#### Supplied information

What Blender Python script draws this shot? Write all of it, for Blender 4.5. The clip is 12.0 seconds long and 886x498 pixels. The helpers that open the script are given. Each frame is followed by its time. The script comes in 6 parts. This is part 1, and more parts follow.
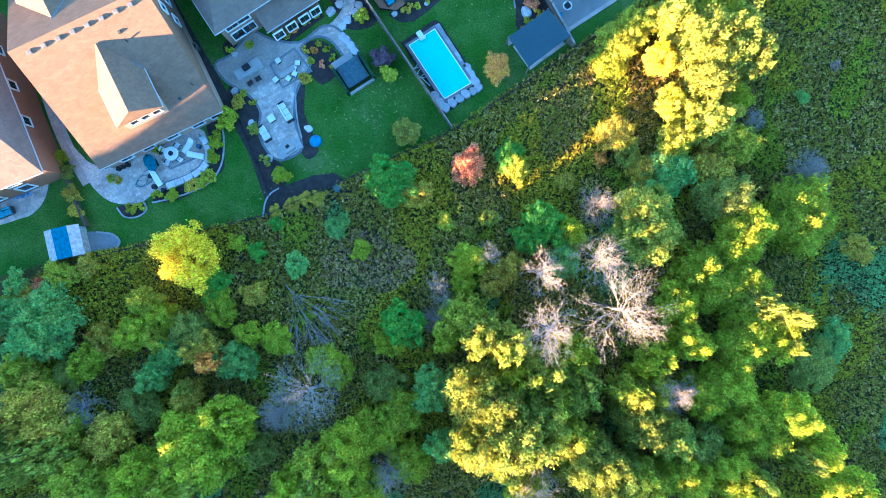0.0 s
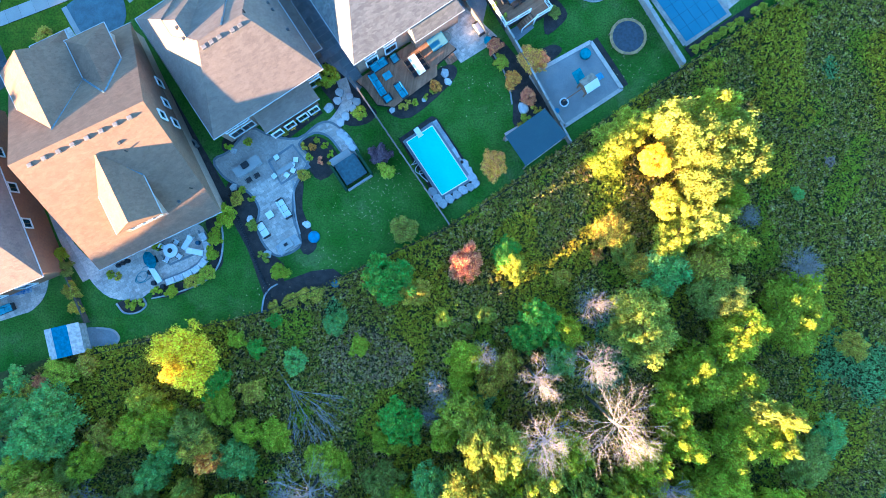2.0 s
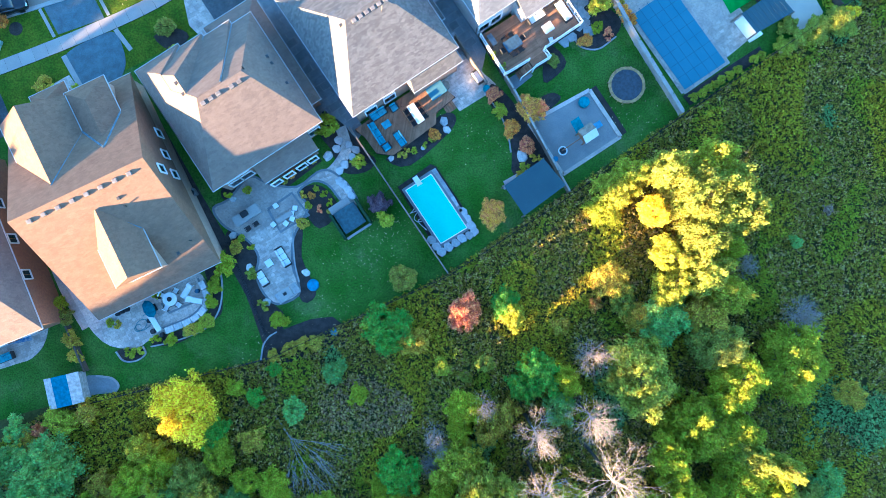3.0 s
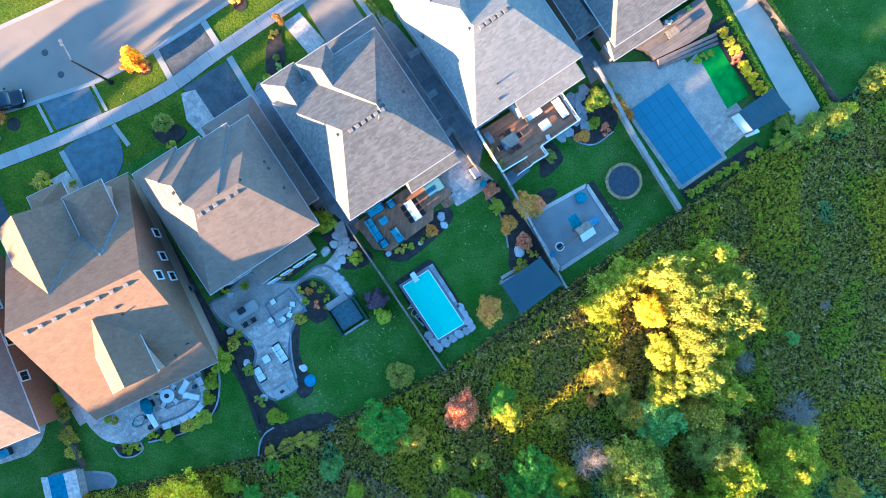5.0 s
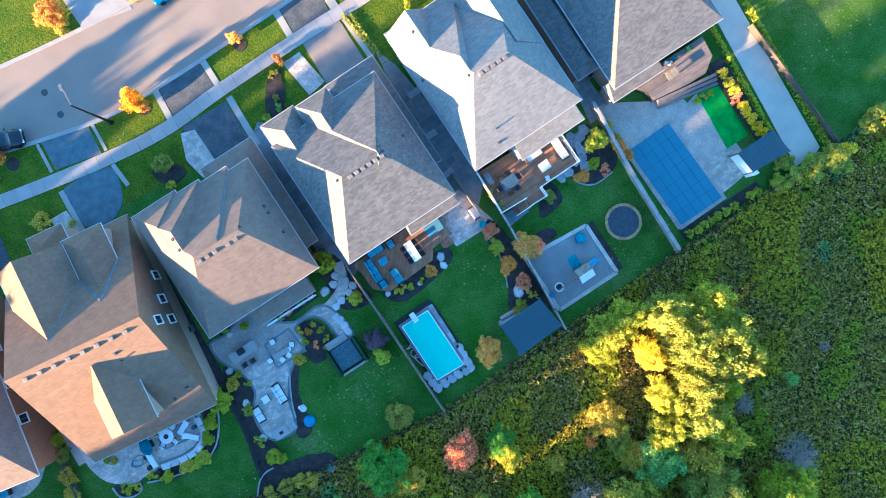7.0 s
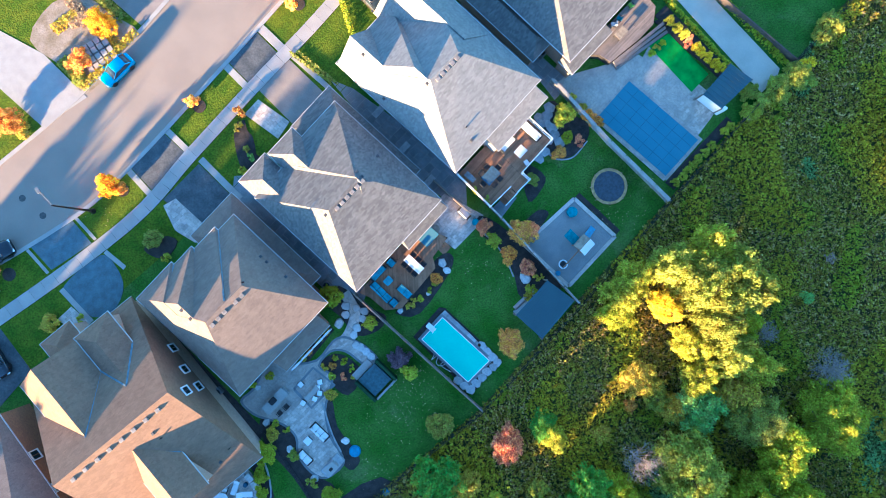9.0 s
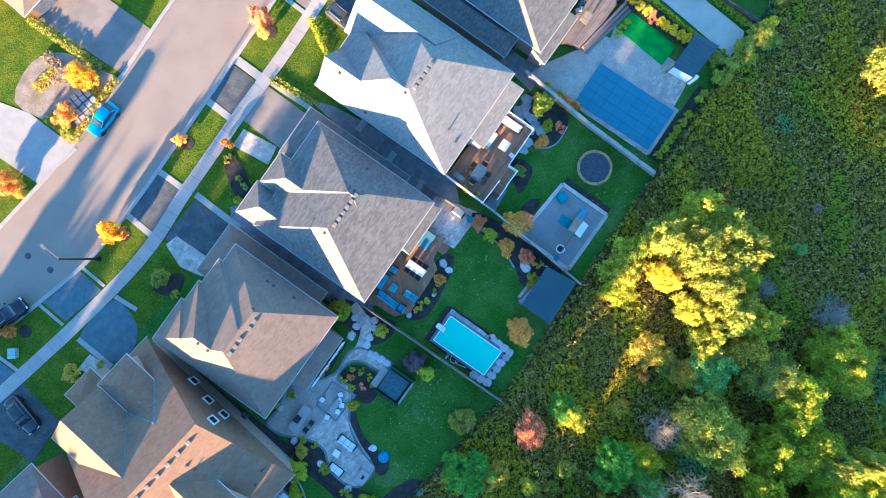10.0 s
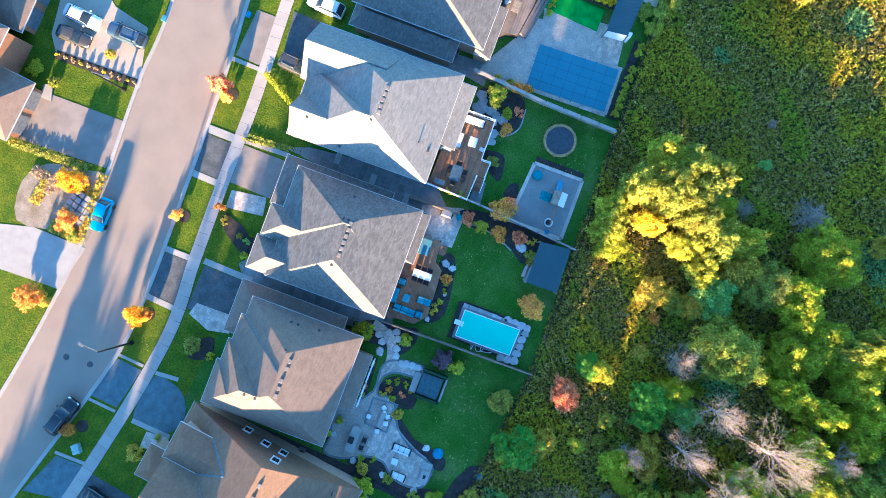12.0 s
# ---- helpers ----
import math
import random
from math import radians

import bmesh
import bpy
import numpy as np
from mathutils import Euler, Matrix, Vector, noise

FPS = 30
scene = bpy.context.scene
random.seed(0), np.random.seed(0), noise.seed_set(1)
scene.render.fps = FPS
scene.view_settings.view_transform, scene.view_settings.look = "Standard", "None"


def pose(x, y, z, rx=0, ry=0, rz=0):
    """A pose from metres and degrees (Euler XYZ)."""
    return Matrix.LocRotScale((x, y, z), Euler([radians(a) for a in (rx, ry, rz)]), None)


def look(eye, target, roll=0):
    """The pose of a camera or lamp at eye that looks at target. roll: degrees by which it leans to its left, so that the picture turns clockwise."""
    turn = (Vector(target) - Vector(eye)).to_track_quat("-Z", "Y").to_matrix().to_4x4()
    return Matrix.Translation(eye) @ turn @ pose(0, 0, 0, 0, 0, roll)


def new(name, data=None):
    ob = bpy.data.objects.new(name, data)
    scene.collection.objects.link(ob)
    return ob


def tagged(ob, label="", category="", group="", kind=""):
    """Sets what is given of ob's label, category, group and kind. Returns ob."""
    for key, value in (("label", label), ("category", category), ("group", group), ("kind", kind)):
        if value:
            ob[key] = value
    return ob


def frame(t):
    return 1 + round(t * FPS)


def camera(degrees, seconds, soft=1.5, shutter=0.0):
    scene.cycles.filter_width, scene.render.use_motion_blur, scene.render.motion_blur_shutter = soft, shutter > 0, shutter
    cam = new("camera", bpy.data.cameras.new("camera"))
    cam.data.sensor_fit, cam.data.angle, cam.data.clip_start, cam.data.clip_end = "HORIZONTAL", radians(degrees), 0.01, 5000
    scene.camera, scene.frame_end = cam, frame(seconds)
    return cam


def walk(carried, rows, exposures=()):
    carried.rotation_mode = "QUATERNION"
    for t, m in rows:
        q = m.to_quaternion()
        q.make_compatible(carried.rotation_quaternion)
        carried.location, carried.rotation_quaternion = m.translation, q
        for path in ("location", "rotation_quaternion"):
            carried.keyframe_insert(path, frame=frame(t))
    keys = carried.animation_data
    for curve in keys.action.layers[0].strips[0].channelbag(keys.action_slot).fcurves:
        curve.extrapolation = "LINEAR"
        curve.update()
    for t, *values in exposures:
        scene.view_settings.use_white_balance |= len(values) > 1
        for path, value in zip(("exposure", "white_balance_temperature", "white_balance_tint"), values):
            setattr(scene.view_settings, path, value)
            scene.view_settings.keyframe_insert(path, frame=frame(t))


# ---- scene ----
# A drone high over the gardens, looking down: seconds, east, north, height, heading
cam = camera(72.0, 12.0, 0.72)
TIP, LEAN = 0.82, -0.51
ROWS = [
    (0, -0.001, -0, 66.676, 0.001),
    (0.5, 0.069, 2.621, 66.859, 0.004),
    (1, 0.139, 5.25, 67.026, -0.003),
    (1.5, 0.206, 7.85, 67.164, -0.017),
    (2, 0.274, 10.451, 67.281, -0.019),
    (2.5, 0.339, 13.099, 67.392, 0.045),
    (3, 0.394, 15.755, 67.481, 0.001),
    (5, 0.702, 26.308, 67.725, 0.048),
    (5.5, 0.74, 28.552, 67.762, 0.088),
    (6, 0.758, 29.848, 67.766, 0.079),
    (6.5, 0.761, 30.466, 67.767, 0.1),
    (7, 0.758, 30.764, 67.785, 0.099),
    (7.2, 0.755, 30.824, 67.785, -0.45),
    (7.4, 0.753, 30.884, 67.805, -1.8),
    (8, 0.745, 31.064, 67.935, -6.2),
    (8.8, 0.735, 31.523, 68.38, -12.25),
    (9, 0.732, 31.563, 68.6, -13.664),
    (9.5, 0.736, 31.596, 69.369, -17.504),
    (10, 0.731, 31.724, 70.276, -21.364),
    (10.5, 0.728, 31.848, 71.344, -25.191),
    (11, 0.738, 31.904, 72.516, -28.999),
    (11.5, 0.749, 31.975, 73.71, -32.826),
    (12, 0.741, 32.066, 74.849, -36.193),
]
walk(cam, [(t, pose(x, y, z, 0, 0, turn) @ pose(0, 0, 0, TIP) @ pose(0, 0, 0, 0, LEAN)) for t, x, y, z, turn in ROWS], [(0, 3.66, 5400, 1), (3, 3.55, 5400, 1), (5, 3.34, 5400, 1), (6.5, 3.24, 5400, 1), (12, 3.18, 5400, 1)])

# ---- world, sun, exposure ----
SUN_EL, SHADOW_DIR = 10.2, 36.0          # sun height; way in which shadows fall, from east towards north
world = bpy.data.worlds.new("sky")
scene.world = world
world.use_nodes = True
wn = world.node_tree
sky = wn.nodes.new("ShaderNodeTexSky")
sky.sky_type, sky.sun_disc = "NISHITA", False
sky.sun_elevation = radians(SUN_EL)
sky.sun_rotation = radians(270 - SHADOW_DIR)
sky.ozone_density, sky.dust_density, sky.air_density = 4.0, 0.2, 1.0
clear = wn.nodes.new("ShaderNodeMix")           # a deep, clear evening blue over the whole sky
clear.data_type, clear.blend_type = "RGBA", "MULTIPLY"
clear.inputs["Factor"].default_value, clear.inputs["B"].default_value = 1.0, (0.91, 0.96, 0.94, 1)
wn.links.new(sky.outputs[0], clear.inputs["A"])
wn.links.new(clear.outputs["Result"], wn.nodes["Background"].inputs[0])
wn.nodes["Background"].inputs[1].default_value = 0.105
sun = new("sun", bpy.data.lights.new("sun", "SUN"))
sun.data.energy, sun.data.angle, sun.data.color = 5.0, radians(0.7), (1.0, 0.6, 0.29)
sa, se = radians(SHADOW_DIR), radians(SUN_EL)
sun.matrix_world = look((0, 0, 100), (math.cos(sa) * math.cos(se), math.sin(sa) * math.cos(se), 100 - math.sin(se)))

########

* _Task requirements_
In the listing above, find the line containing "q = m.to_quaternion()" and the line containing "scene.view_settings.use_white_balance |= len(values)", then repeat those two lines and everything between them exactly.

* _Output below_
        q = m.to_quaternion()
        q.make_compatible(carried.rotation_quaternion)
        carried.location, carried.rotation_quaternion = m.translation, q
        for path in ("location", "rotation_quaternion"):
            carried.keyframe_insert(path, frame=frame(t))
    keys = carried.animation_data
    for curve in keys.action.layers[0].strips[0].channelbag(keys.action_slot).fcurves:
        curve.extrapolation = "LINEAR"
        curve.update()
    for t, *values in exposures:
        scene.view_settings.use_white_balance |= len(values) > 1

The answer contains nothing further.